**WORK TO BE COMPLETED:**
Where a line contains the word "group", copy that line in full.

**DATA PROVIDED:**

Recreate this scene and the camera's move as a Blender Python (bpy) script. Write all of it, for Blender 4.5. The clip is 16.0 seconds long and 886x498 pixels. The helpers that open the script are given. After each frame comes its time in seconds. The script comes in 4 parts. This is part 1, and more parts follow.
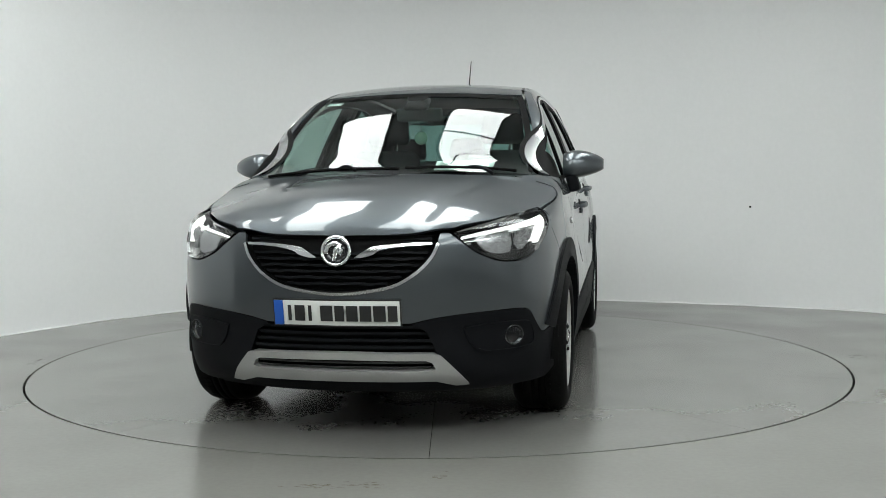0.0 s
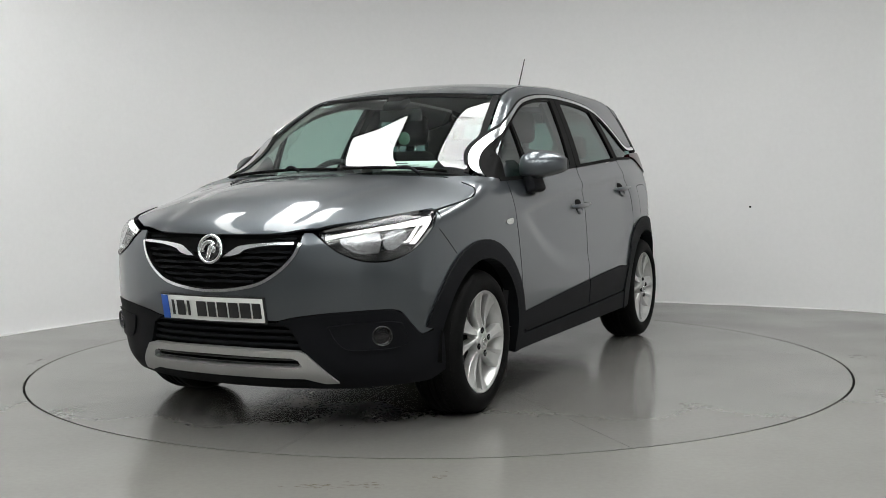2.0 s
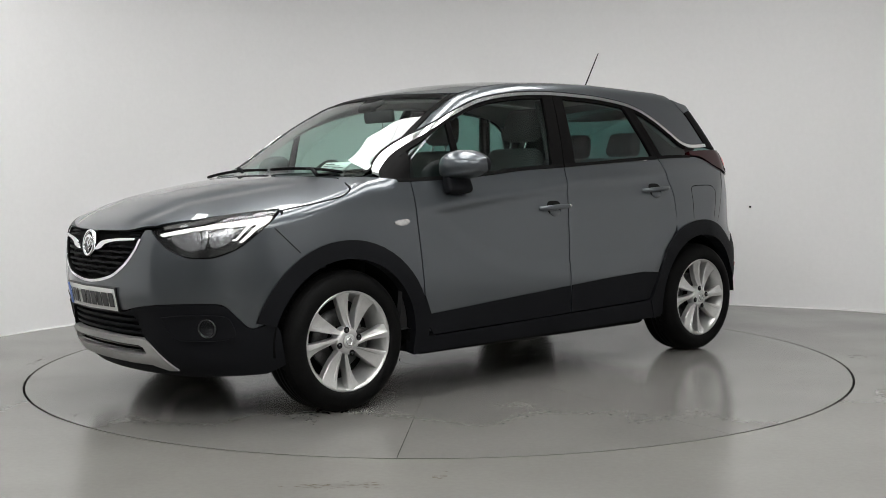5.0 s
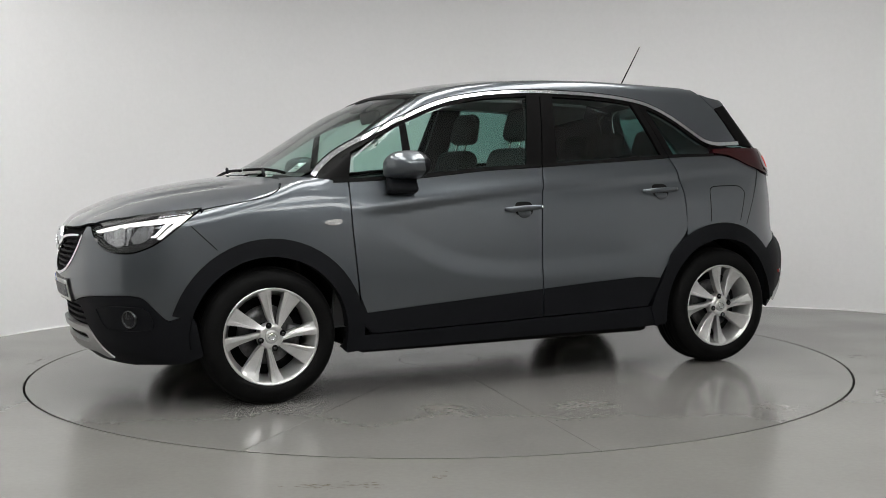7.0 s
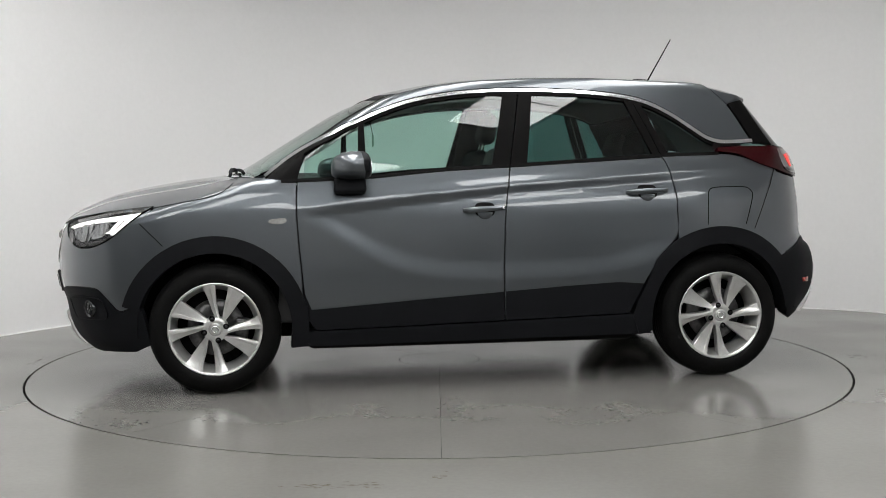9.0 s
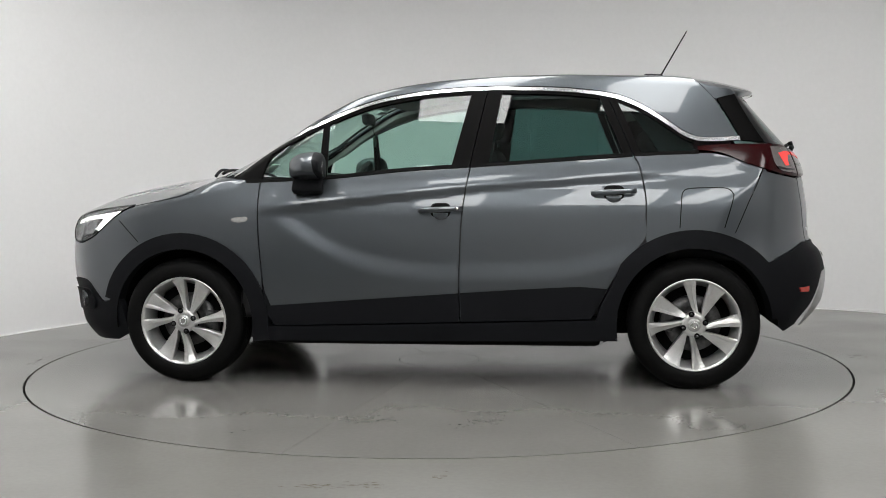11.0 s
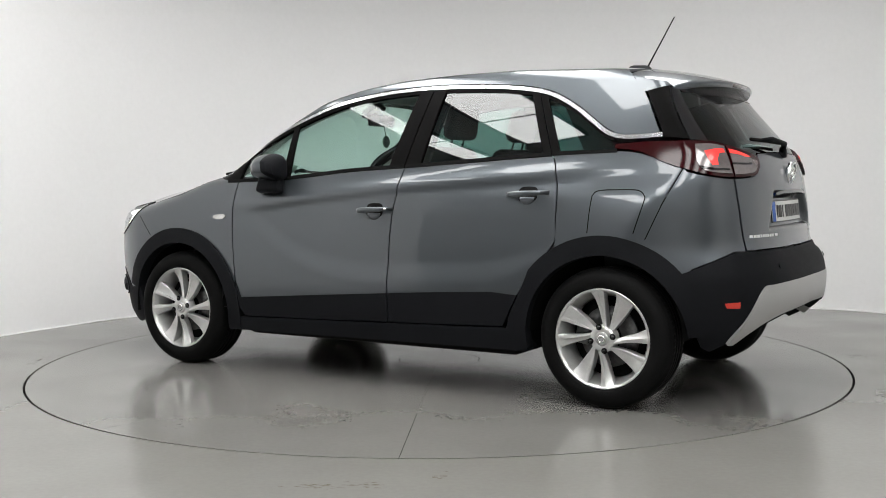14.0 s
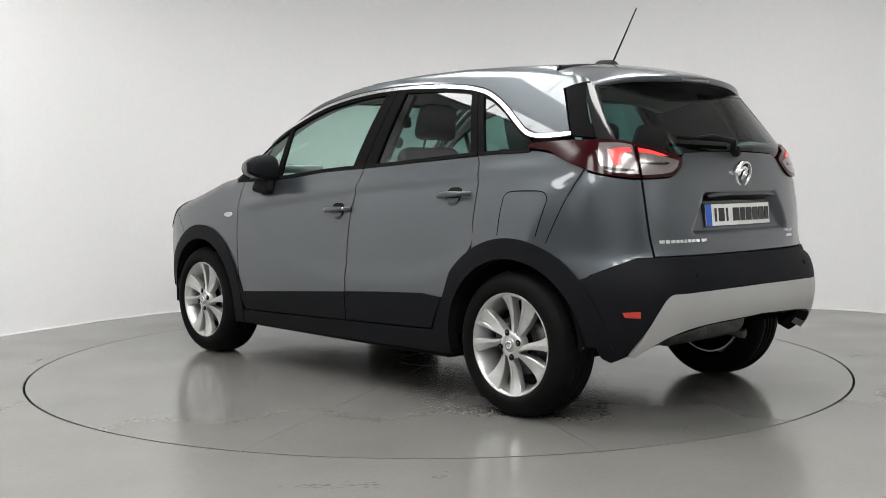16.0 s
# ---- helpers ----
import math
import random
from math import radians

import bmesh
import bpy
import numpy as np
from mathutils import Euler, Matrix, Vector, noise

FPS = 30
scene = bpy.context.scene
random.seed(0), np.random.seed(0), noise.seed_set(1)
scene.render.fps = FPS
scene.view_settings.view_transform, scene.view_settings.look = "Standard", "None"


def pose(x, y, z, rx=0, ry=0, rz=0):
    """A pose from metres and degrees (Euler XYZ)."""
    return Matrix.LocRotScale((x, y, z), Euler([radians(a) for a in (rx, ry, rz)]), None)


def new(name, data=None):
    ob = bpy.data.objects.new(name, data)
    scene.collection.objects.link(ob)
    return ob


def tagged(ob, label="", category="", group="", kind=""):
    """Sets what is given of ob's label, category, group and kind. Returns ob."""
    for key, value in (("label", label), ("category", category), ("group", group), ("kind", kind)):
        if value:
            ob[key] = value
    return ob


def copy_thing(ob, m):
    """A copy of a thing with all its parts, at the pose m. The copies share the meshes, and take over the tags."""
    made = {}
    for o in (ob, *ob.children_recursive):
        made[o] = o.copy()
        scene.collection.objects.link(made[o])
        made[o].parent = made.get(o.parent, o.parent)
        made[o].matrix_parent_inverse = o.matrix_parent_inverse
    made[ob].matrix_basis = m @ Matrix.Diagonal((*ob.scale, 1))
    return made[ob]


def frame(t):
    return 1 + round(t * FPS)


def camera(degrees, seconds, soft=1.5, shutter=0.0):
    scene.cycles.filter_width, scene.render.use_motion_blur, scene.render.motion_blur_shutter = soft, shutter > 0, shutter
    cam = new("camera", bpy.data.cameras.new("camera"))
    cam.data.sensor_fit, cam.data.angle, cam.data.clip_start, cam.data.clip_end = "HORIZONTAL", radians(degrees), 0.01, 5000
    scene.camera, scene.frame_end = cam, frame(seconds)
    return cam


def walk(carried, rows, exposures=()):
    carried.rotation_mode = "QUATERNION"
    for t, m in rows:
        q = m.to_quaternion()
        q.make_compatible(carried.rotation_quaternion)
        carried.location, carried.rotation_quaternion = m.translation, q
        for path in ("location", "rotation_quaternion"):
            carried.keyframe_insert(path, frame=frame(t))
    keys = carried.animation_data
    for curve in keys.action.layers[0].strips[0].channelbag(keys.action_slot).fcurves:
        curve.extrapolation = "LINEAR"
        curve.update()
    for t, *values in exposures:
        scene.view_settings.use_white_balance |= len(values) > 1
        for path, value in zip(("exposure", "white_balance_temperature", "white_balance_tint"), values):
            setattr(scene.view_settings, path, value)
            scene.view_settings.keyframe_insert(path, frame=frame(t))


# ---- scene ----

cam = camera(43.965, 16.0, soft=0.7)
EYE = Matrix(((0.999919, 0.008459, -0.004217, 0.0), (-0.004765, 0.065795, -0.997822, -6.3428), (-0.008163, 0.997797, 0.065832, 1.0613), (0, 0, 0, 1)))
walk(cam, [(0, EYE), (16, EYE)], [(0, 0.33, 6280, 2.5), (1, 0.33, 6340, 4.5), (2, 0.35, 6440, 8), (3.5, 0.36, 6500, 10), (9, 0.37, 6500, 10), (11.5, 0.37, 6500, 10), (12, 0.58, 6500, 10), (16, 0.58, 6500, 10)])

# ---- light ----
world = bpy.data.worlds.new("studio_surround")
scene.world = world
world.use_nodes = True
world.node_tree.nodes["Background"].inputs[0].default_value = (0.5, 0.5, 0.5, 1)
world.node_tree.nodes["Background"].inputs[1].default_value = 0.05


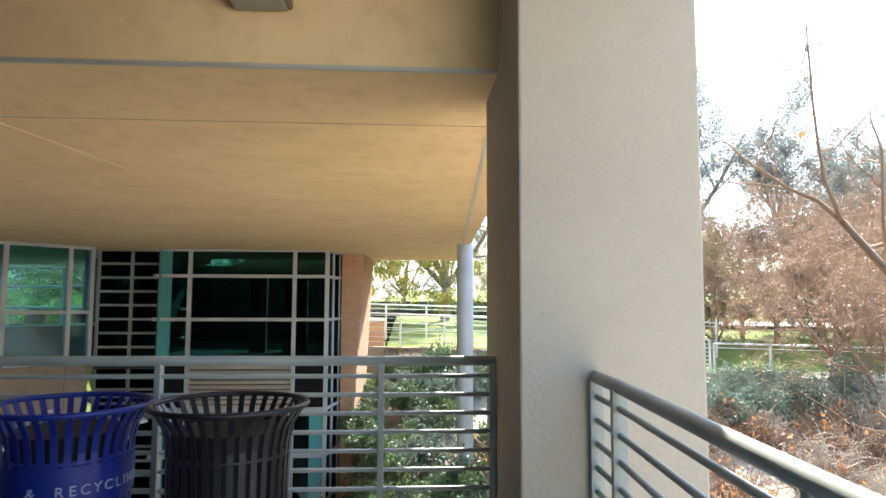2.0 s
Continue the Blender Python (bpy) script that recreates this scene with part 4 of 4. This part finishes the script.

**EXPECTED OUTPUT:**
def tagged(ob, label="", category="", group="", kind=""):
    """Sets what is given of ob's label, category, group and kind. Returns ob."""
    for key, value in (("label", label), ("category", category), ("group", group), ("kind", kind)):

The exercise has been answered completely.